Breaking down the road to the SEC East title
Florida took care of Vanderbilt on Saturday despite dealing with a number of injuries and some penalty issues, thanks in a large part to Jeff Driskel’s 3 rushing touchdowns and his record-breaking 177 yards rushing, the most for any Florida quarterback in history (yes, even more than Tim Tebow himself, who’s highest total was 166 yards). Shortly after the Gators wrapped up their game in Nashville, South Carolina fell to LSU in Baton Rouge to take their first loss of the season. That leaves Florida on top of the SEC East standings at 5-0 with three games to play as they are now the only East team without a loss. There are really only three teams in the mix at this point as Kentucky, Tennessee, Vanderbilt, and Missouri all have only one SEC victory or less. That leaves Florida in first place, followed by South Carolina and then Georgia.
With the picture becoming a little more clear, the question is this: how can Florida assure itself of an SEC East title and a berth in the SEC Championship game in Atlanta at the end of the season? The easy and simple answer is to win out. Victories over the remaining SEC opponents of South Carolina, Georgia, and Missouri will guarantee the East title for Florida. This much is certain, just as it has been since the beginning of the season; if you win all of your SEC games, you go to Atlanta. But of course, things don’t always work out so perfectly. The next two weeks are the most important of the season for Florida thanks to the back-to-back matchups with the other two contenders in the East. Here’s a quick look at those games, as well as a look at the remaining SEC schedule for both South Carolina and Georgia.
South Carolina at Florida, October 20th
The winner of this game will be in sole possession of first place in the East.

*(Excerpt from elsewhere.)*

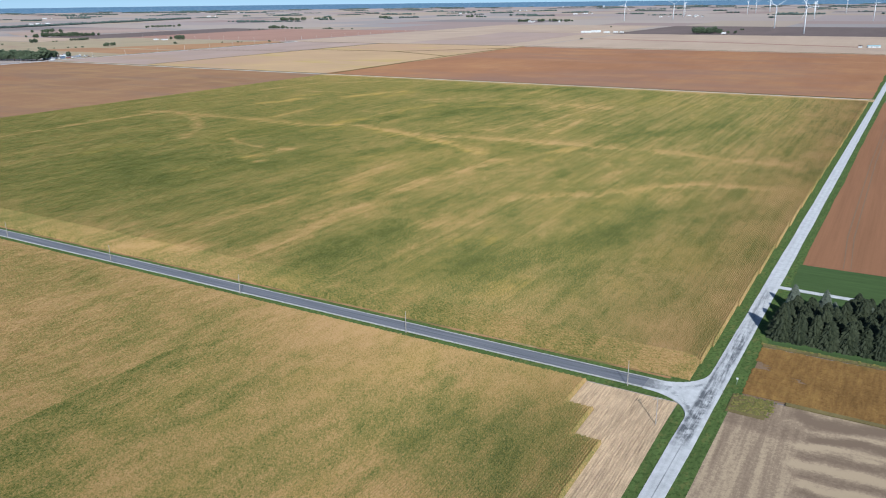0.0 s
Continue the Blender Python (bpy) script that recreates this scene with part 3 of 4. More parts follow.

If Florida wins, they’ll remain unbeaten and will hand South Carolina their second SEC loss, all but eliminating them from the hunt for the East title. A South Carolina victory would be crushing for Florida, as that would give both teams one SEC loss but South Carolina would take first place due to their head-to-head victories over both Florida and Georgia. Florida would need South Carolina to lose to Arkansas or Tennessee to be able to retake the East lead. The Gamecocks have played very well at home, so the chances of them taking a loss to either of those teams in Columbia are highly unlikely.
Florida vs. Georgia, October 27th (in Jacksonville)
Following a win over USC: If Florida enters the World’s Largest Outdoor Cocktail Party unbeaten, then a victory over the Dawgs in Jacksonville would clinch the East for the Gators. That would put Florida at 7-0 with only a game against Missouri remaining, while Georgia and South Carolina would each have two losses. If Florida loses to Georgia, then Georgia would be in first place (assuming Georgia beat Kentucky on 10/20 because, well, Kentucky) as they would be tied with Florida at one loss each but would hold the head-to-head tie-breaker. Just like with the Gamecocks, the Bulldogs have an easy remaining SEC schedule with a home game against Ole Miss and a road match at Auburn. Florida does not want to find themselves relying on either of those teams to beat Georgia to be able to win the East.
Following a loss to USC: A victory over Georgia would basically eliminate the Bulldogs from contention, but it only does enough for Florida to keep hope alive for Arkansas or Tennessee to upset the Gamecocks. A loss to Georgia practically eliminates Florida from the race as they would need Georgia and South Carolina to lose both of their remaining SEC games which will not happen.
There are all sorts of fun tie-breakers that go into determining the division champion if more than one team finishes with the same record (including certain scenarios that involve going to the BCS rankings to break ties), but the most important tie-breaker is head-to-head victories. That is why the next two weeks are so crucial for Florida. Taking a loss to another division contender is almost like taking two losses at once by losing the head-to-head tie-breaker.